The core device is a stem-like cylindrical pillar shape made of reversibly photo-responsive materials. A number of materials may be suitable, the authors say, and they demonstrate the principle with four specific chain molecules. One is a hydrogel, a jelly-like material made of fibres that trap water, embedded with particles that absorb light and heat, and the others are chain molecules with either other molecules or special dyes as absorbers of light. The picture shows how the filaments of the light-sensitive material bend and straighten, to keep facing the direction of light.
The authors stress that the significant feature is the “feedback loop”, which keeps trimming the tendency of the SunBOT to turn and keeps it constantly pointed towards the source of light. The other picture is of a collection of SunBOTs that turn to face the source of light, so that they receive the sun’s energy “face on”, in place of “obliquely”.
A number of devices that depend on harvesting of sunlight could benefit from the arrangement. The authors report that in a solar-powered water vapour generation system, the SunBOT achieved a 400 per cent improvement in efficiency. With the current emphasis and importance of solar power, the value of the SunBOT becomes immediately apparent.
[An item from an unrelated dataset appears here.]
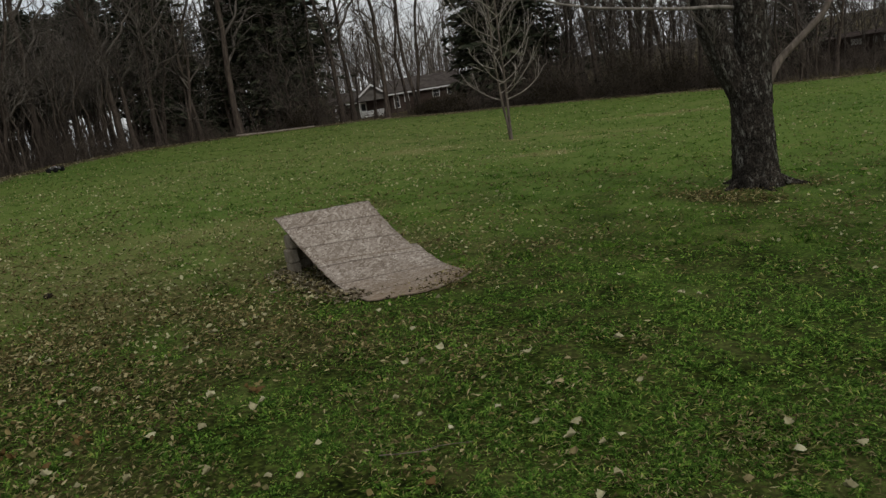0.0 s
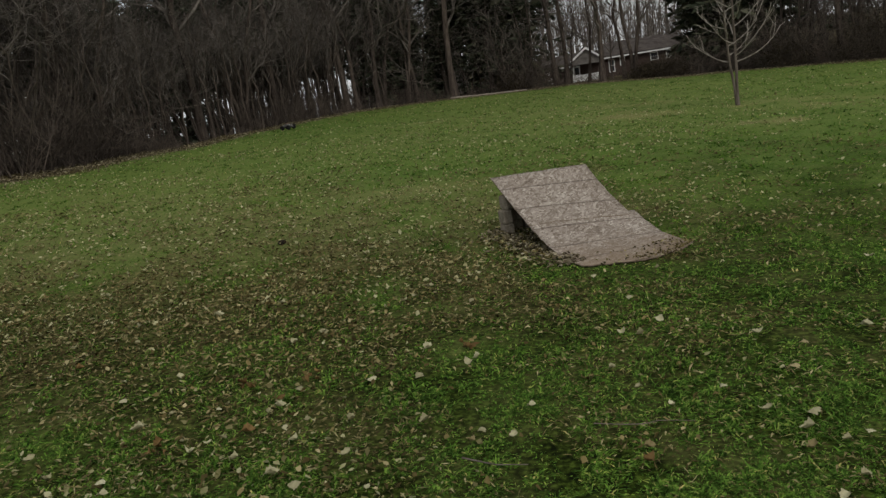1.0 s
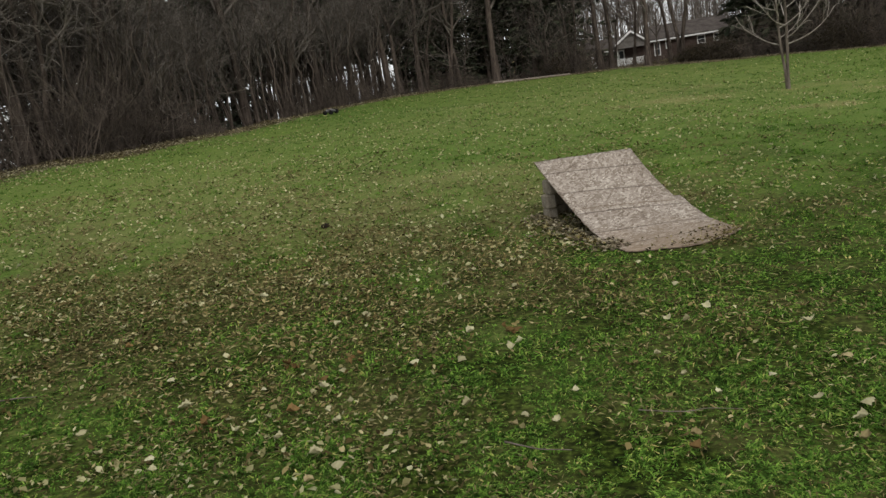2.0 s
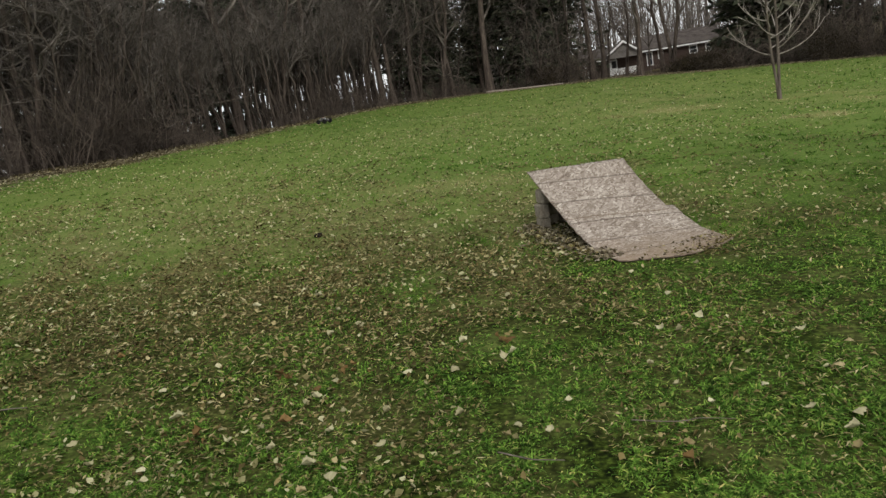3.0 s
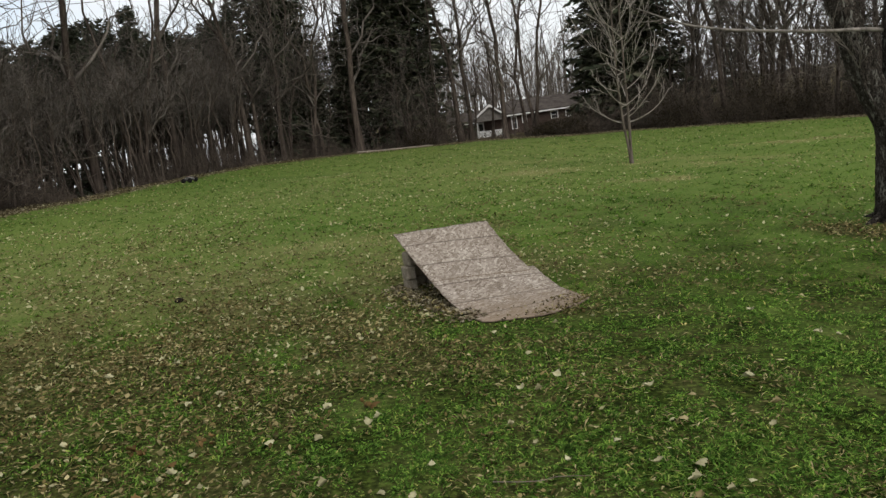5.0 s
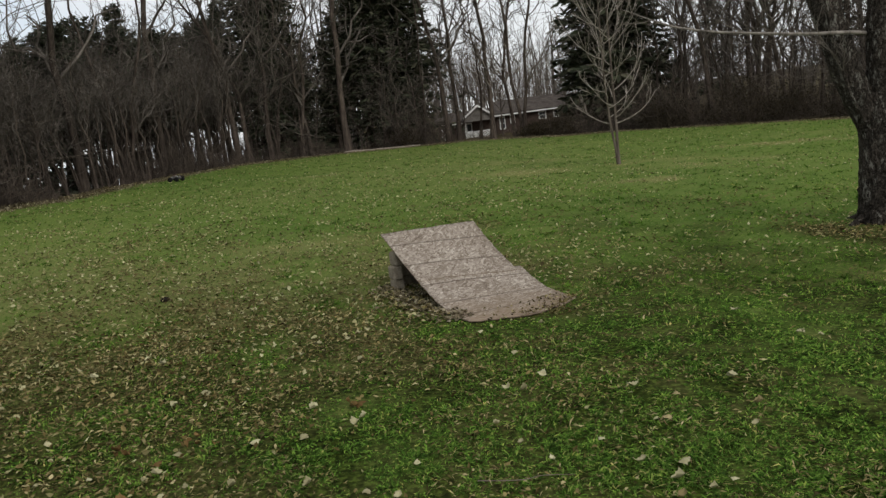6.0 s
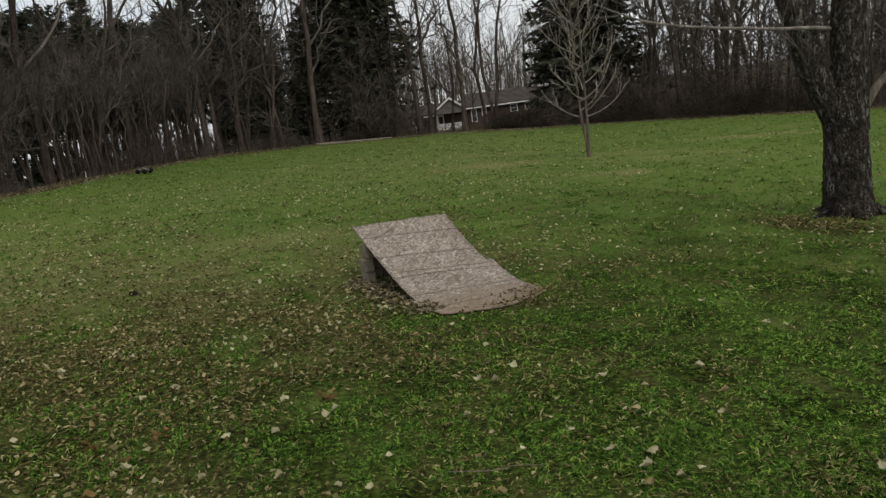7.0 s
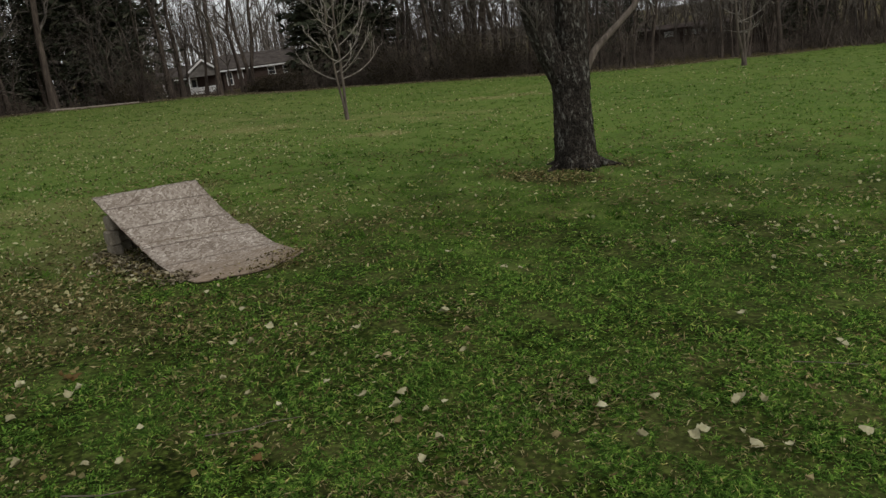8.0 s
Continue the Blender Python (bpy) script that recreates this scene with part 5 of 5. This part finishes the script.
LEAVES_BEFORE_RAMP = [(-0.9, 6.41), (-0.89, 3.68), (-0.84, 5.77), (-0.83, 6.48), (-0.73, 4.42), (-0.69, 4.51), (-0.59, 3.58), (-0.43, 3.48), (-0.35, 3.82), (0.09, 4.28), (0.1, 6.22), (0.2, 4),
                      (0.2, 4.82), (0.3, 4.75), (0.32, 5.6), (0.34, 3.77), (0.45, 4.99), (0.6, 6.28), (0.63, 3.99), (0.76, 3.67), (0.85, 2.9), (0.89, 3.48)]
LEAVES_TOWARDS_TREE = [(0.97, 3.67), (0.97, 4.68), (0.98, 3.07), (1.01, 3.36), (1.14, 3.44), (1.44, 3.96), (1.58, 4.68), (1.79, 2.63), (1.81, 3.01), (1.88, 3.21), (2, 2.53), (2.05, 2.55),
                       (2.09, 2.98), (2.17, 6.22), (2.17, 7.35), (2.2, 2.47), (2.21, 2.38), (2.28, 2.28), (2.38, 2.72), (2.38, 5.49), (2.4, 5.57), (2.43, 2.76), (2.46, 5.38), (2.48, 2.65),
                       (2.68, 2.25), (3.18, 3.68), (3.33, 3.02), (3.33, 8.51), (3.4, 3.12), (3.89, 5.38), (4.26, 4.61), (4.3, 8.46), (4.92, 4.48), (5, 5.1), (5.17, 4.81), (5.41, 5.17)]
LEAVES_TAN = [(-2.95, 5.4), (-0.63, 3.44), (1.19, 4.53), (0.86, 3.31), (0.18, 3.36), (-1.9, 3.72), (1.04, 4.19), (2.16, 2.04), (0.93, 2.62), (1.56, 4.22), (1.48, 2.86), (5.02, 4.41),
              (-1.47, 2.94)]
LEAVES_RUST = [(-3.34, 4.61), (-2.06, 4.23), (-0.74, 4.78), (-1.65, 4.38), (-1.8, 3.62), (-2.22, 3.48), (-1.77, 4.05), (0.16, 3.24)]


def fine_leaf(rng, broad, fold, curl):
    """A dry leaf: midrib and a toothed blade on both sides, folded and curled."""
    n = 9
    t = np.linspace(0, 1, n)
    half = broad * np.sin(np.pi * t ** 0.8) ** 0.8 * (1 + 0.16 * np.cos(t * 26)) + 0.004
    mid = np.stack([0.05 * np.sin(3 * t), t - 0.5, curl * (t - 0.5) ** 2 * 1.2], -1)
    rows = [mid + np.stack([w * half, 0.05 * abs(w) * np.ones(n), fold * abs(w) ** 1.5 * half * (1 + 0.5 * np.sin(5 * t + w))], -1) for w in (-1, -0.5, 0, 0.5, 1)]
    v = np.stack(rows, 1) + rng.normal(size=(n, 5, 3)) * 0.012
    i = np.arange(n * 5).reshape(n, 5)
    f = np.stack([i[:-1, :-1], i[:-1, 1:], i[1:, 1:], i[1:, :-1]], -1).reshape(-1, 4)
    stalk, sf = tubes(np.array([[(0, -0.75, 0.06), (0.02, -0.62, 0.02), (0, -0.5, curl * 0.3)]]), np.full((1, 3), 0.014), 3)
    return joined([(v.reshape(-1, 3), f), (stalk, sf)])


def build_single_leaves():
    pr = random.Random(12)
    rng = np.random.default_rng(2)
    kinds = ((LEAVES_BY_LITTER + LEAVES_BEFORE_RAMP + LEAVES_TOWARDS_TREE, M_LEAF_SINGLE, 0.042, 0.078, "curled pale cream fallen leaf on the grass"),
             (LEAVES_TAN, M_LEAF_TAN, 0.042, 0.07, "large curled tan fallen leaf on the grass"),
             (LEAVES_RUST, M_LEAF_RUST, 0.055, 0.085, "curled rust-brown fallen leaf on the grass"))
    for places, mat, s0, s1, label in kinds:
        shapes = [mesh_from("fallen_leaf", *fine_leaf(rng, *q), mat, True) for q in ((0.36, 0.9, 0.6), (0.28, 1.3, 0.9), (0.40, -0.6, -0.5), (0.33, 0.5, 1.4))]
        for i, (x, y) in enumerate(places):
            ob = new("fallen_leaf", shapes[i % 4])
            s = pr.uniform(s0, s1)
            ob.matrix_basis = pose(x, y, float(land(x, y)) + 0.046, pr.uniform(-14, 14), pr.uniform(-14, 14), pr.uniform(0, 360)) @ Matrix.Diagonal((s, s, s, 1))
            tagged(ob, label, "leaf", "fallen leaves")


def leaf_single(name, colours):
    m, t, b = material(name, 0.7)
    info = t.nodes.new("ShaderNodeObjectInfo")
    c = stops(t, info.outputs["Random"], colours)
    vein = noise_of(t, 4.0, 4.0)
    c = blend(t, 0.6, c, stops(t, vein, [(0.3, (0.6, 0.55, 0.5)), (0.7, (1.15, 1.15, 1.15))]), "MULTIPLY")
    t.links.new(c, b.inputs["Base Color"])
    return m



def build_leaf_clumps():
    """Crumpled red-brown leaves caught together in the grass."""
    rng = np.random.default_rng(44)
    shapes = [mesh_from("fallen_leaf", *fine_leaf(rng, *q), M_LEAF_RUST, True) for q in ((0.34, 1.6, 1.3), (0.24, -1.2, 1.0), (0.3, 1.0, -1.1))]
    for x, y, n in ((-2.06, 4.23, 6), (-0.74, 4.78, 4), (-1.65, 4.38, 4), (-2.22, 3.48, 5)):
        for k in range(n):
            ob = new("fallen_leaf", shapes[k % 3])
            px, py, s = x + rng.normal() * 0.07, y + rng.normal() * 0.05, rng.uniform(0.028, 0.05)
            ob.matrix_basis = pose(px, py, float(land(px, py)) + 0.022 + 0.003 * k, rng.uniform(-40, 40), rng.uniform(-40, 40), rng.uniform(0, 360)) @ Matrix.Diagonal((s, s, s, 1))
            tagged(ob, "small crumpled red-brown leaf caught in the grass", "leaf", "fallen leaves")


M_LEAF_SINGLE = leaf_single("leaf_pale", [(0.0, (0.28, 0.26, 0.145)), (1.0, (0.50, 0.475, 0.30))])
M_LEAF_TAN = leaf_single("leaf_tan", [(0.0, (0.22, 0.18, 0.085)), (1.0, (0.34, 0.285, 0.15))])
M_LEAF_RUST = leaf_single("leaf_rust", [(0.0, (0.11, 0.068, 0.026)), (1.0, (0.20, 0.128, 0.052))])
build_single_leaves()
build_leaf_clumps()


def build_grass():
    """Tufts of blades that fan out and lie over, denser and finer near by."""
    rng = np.random.default_rng(77)
    k, m = 74000, 11
    r = 1.9 * (62 / 1.9) ** rng.random(k)
    b = np.radians(rng.uniform(-50, 54, k))
    # and the lawn behind and underfoot
    k2 = 9000
    r2, b2 = 8.0 * np.sqrt(rng.random(k2)), rng.uniform(-np.pi, np.pi, k2)
    ok = (np.abs(b2) > 0.87) | (r2 < 1.95)
    r, b = np.concatenate([r, r2[ok]]), np.concatenate([b, b2[ok]])
    k = len(r)
    tx, ty = r * np.sin(b), r * np.cos(b)
    # blades of a tuft
    big = np.repeat(np.clip(r / 4.0, 0.75, 20) ** 0.64 * rng.uniform(0.6, 1.5, k), m)
    r = np.repeat(r, m)
    n = len(r)
    a, q = rng.uniform(0, 6.28, n), np.sqrt(rng.random(n))
    x = np.repeat(tx, m) + np.cos(a) * q * 0.026 * big
    y = np.repeat(ty, m) + np.sin(a) * q * 0.026 * big
    inside, _ = on_ramp(x, y)
    keep = (beyond(x, y)[0] < -1.3 - 0.7 * (x < -5) + 0.5 * wave(x, y, 1.9, 66)) & ~inside & (np.hypot(x - 5.45, y - 9.95) > 0.36) & (1 - 0.6 * patches(x, y, LITTER) - 0.6 * patches(x, y, DRY) > rng.random(n))
    # worn and thick places a hand's breadth across
    lump = wave(x, y, 24.0, 64) + 0.7 * wave(x, y, 9.0, 65)
    keep &= (r > 14) | (0.85 + 0.32 * lump > rng.random(n))
    x, y, r, a, q, big, lump = x[keep], y[keep], r[keep], a[keep], q[keep], big[keep], lump[keep]
    n = len(x)
    ln = 0.031 * big ** 0.4 * (1 + 0.22 * wave(x, y, 3.3, 63) + 0.45 * np.clip(lump, -1, 1)) * rng.uniform(0.6, 1.5, n)
    wd = 0.0046 * big * rng.uniform(0.7, 1.5, n)
    lean = np.stack([np.cos(a) * q * 1.1 + rng.normal(size=n) * 0.45, np.sin(a) * q * 1.1 + rng.normal(size=n) * 0.45, np.where(r > 8, 0.25, 0.6)], -1)
    p = np.stack([x, y, land(x, y) - 0.006], -1)
    a = rng.uniform(0, 6.28, n)
    side = np.stack([np.cos(a), np.sin(a), np.zeros(n)], -1) * wd[:, None]
    # the nearest blades are bent over: a rising half and a drooping tip
    near = r < 7.6
    way = unit(lean[near])
    flat = np.cross(way, np.array([0, 0, 1.0])) * wd[near][:, None] * 0.9
    mid = p[near] + way * (ln[near] * 0.6)[:, None]
    droop = way * np.array([1.5, 1.5, -0.25]) + rng.normal(size=way.shape) * 0.3
    bent = np.stack([p[near], mid - flat, mid + droop * (ln[near] * 0.6)[:, None], mid + flat], 1)
    tagged(new("grass", mesh_from("grass", bent.reshape(-1, 3), np.arange(len(bent) * 4).reshape(-1, 4), M_GRASS)), "short bent green grass blades with straw-coloured tips", "grass", kind="stuff")
    p, side, lean, ln, y = p[~near], side[~near], lean[~near], ln[~near], y[~near]
    n = len(y)
    v = np.stack([p - side, p + side, p + unit(lean) * ln[:, None]], 1)
    # share of blades painted lighter, growing with distance
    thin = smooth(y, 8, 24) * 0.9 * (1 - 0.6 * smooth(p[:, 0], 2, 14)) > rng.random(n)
    faded = 1.3 * patches(p[:, 0], p[:, 1], STREAKS) > rng.random(n)
    for part_of, mat, label in ((faded, M_STRAW_PALE, "faded straw-coloured grass in streaks across the lawn"), (~thin & ~faded, M_GRASS_FAR, "short green mown grass with straw-coloured blades"), (thin & ~faded, M_GRASS_FAR_PALE, "short yellowish green grass, painted lighter with distance from the ramp")):
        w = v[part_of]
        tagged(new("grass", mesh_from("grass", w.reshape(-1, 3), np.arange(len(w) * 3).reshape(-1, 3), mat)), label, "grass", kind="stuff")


build_grass()


def build_dead_grass():
    """Straw, stalks and bits of leaf lying flat among the blades."""
    rng = np.random.default_rng(91)
    n = 165000
    r = 1.9 * (16 / 1.9) ** rng.random(n)
    b = np.radians(rng.uniform(-50, 54, n))
    x, y = r * np.sin(b), r * np.cos(b)
    inside, a = on_ramp(x, y)
    want = 0.08 + 0.20 * wave(x, y, 1.6, 71) + 0.2 * wave(x, y, 5.5, 72) + 0.75 * patches(x, y, LITTER) + 0.5 * patches(x, y, DRY)
    keep = (beyond(x, y)[0] < 0.3) & ~inside & (want > rng.random(n))
    x, y, r = x[keep], y[keep], r[keep]
    n = len(x)
    big = np.clip(r / 4.0, 0.8, 8) ** 0.7
    ln, wd = 0.034 * big * rng.uniform(0.5, 1.7, n), 0.003 * big * rng.uniform(0.6, 2.0, n)
    a = rng.uniform(0, 6.28, n)
    way = np.stack([np.cos(a), np.sin(a), rng.normal(size=n) * 0.25], -1)
    side = np.stack([-np.sin(a), np.cos(a), rng.normal(size=n) * 0.4], -1) * wd[:, None]
    p = np.stack([x, y, land(x, y) + rng.uniform(0.008, 0.028, n)], -1)
    mid = p + way * (ln * 0.5)[:, None] + np.array([0, 0, 1.0]) * (ln * rng.uniform(-0.1, 0.3, n))[:, None]
    v = np.stack([p - side * 0.5, mid - side, p + way * ln[:, None], mid + side], 1)
    tagged(new("dead_grass", mesh_from("dead_grass", v.reshape(-1, 3), np.arange(n * 4).reshape(-1, 4), M_STRAW)), "tan dead grass and leaf scraps lying among the blades", "dead grass", kind="stuff")


build_dead_grass()


def build_sticks():
    for pts, rad, label in ((((-0.05, 3.64), (0.08, 3.60), (0.19, 3.585), (0.25, 3.62), (0.42, 3.62)), 0.0028, "thin grey-brown fallen stick lying in the grass"),
                            (((2.95, 2.98), (3.1, 2.9), (3.28, 2.78)), 0.0028, "thin grey-brown fallen stick lying in the grass"),
                            (((-3.78, 3.86), (-3.66, 3.90), (-3.53, 3.90)), 0.005, "short pale fallen stick lying in the grass"),
                            (((-0.66, 3.30), (-0.5, 3.22), (-0.36, 3.24)), 0.004, "short pale fallen stick lying in the grass")):
        P = [(x, y, float(land(x, y)) + 0.035 + 0.008 * math.sin(9 * x)) for x, y in pts]
        R = np.linspace(rad, rad * 0.5, len(P))
        v, f = knotty(P, R, 24, 7, 0.08, 9)
        tagged(new("stick", mesh_from("stick", v, f, M_BARK_YOUNG, True)), label, "stick", "fallen sticks")
    for x, y, s in ((-3.24, 8.47, 0.042),):
        bm = bmesh.new()
        bmesh.ops.create_icosphere(bm, subdivisions=3, radius=1.0)
        for w in bm.verts:
            w.co *= 1 + 0.35 * noise.noise(w.co * 1.7 + Vector((x, y, 0))) + 0.18 * noise.noise(w.co * 5)
            w.co.z *= 0.7
        ob = new("clod", from_bm("clod", bm, M_CLOD, True))
        ob.matrix_basis = pose(x, y, float(land(x, y)) + s * 0.45, 0, 0, 40) @ Matrix.Diagonal((s * 1.2, s, s, 1))
        tagged(ob, "dark crumbly clod of earth on the grass", "clod")


M_CLOD = speckled("dark_earth", [(0.3, (0.012, 0.010, 0.008)), (0.7, (0.035, 0.028, 0.022))], 2.0, 0.95)
build_sticks()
The authors also emphasise the fact that the SunBOT, like the sunflower, works without an external motivator, like an electronic circuit or an electric motor. It is wholly conceivable that a panel of photovoltaic cells be kept optimally oriented by an electric motor and a set of gears. But this would need orientation in two axes, one for the daily motion of the Sun and another for the seasonal. The SunBOT, in contrast, would always find the correct direction, perhaps even a direction not exactly towards the Sun, if the Sun is behind a cloud and the optimal direction is a little to the side.
The idea of “autonomous maximisation of the input power density,”which the SunBOT embodies, could be used in a great many areas, the authors say. In robotics like in complex tasks in changing environments, is one. The use in solar harvesting and solar cells, of course, is self-evident. There could also be “smart windows”, signal receivers, like antennas, which adapt orientation to seek the strongest signal; use in devices like guided surgery; in detection of emissions, enabling telescopes, or even a radar beam or a receiver of sounds, to stay pointed to a given object, the authors say.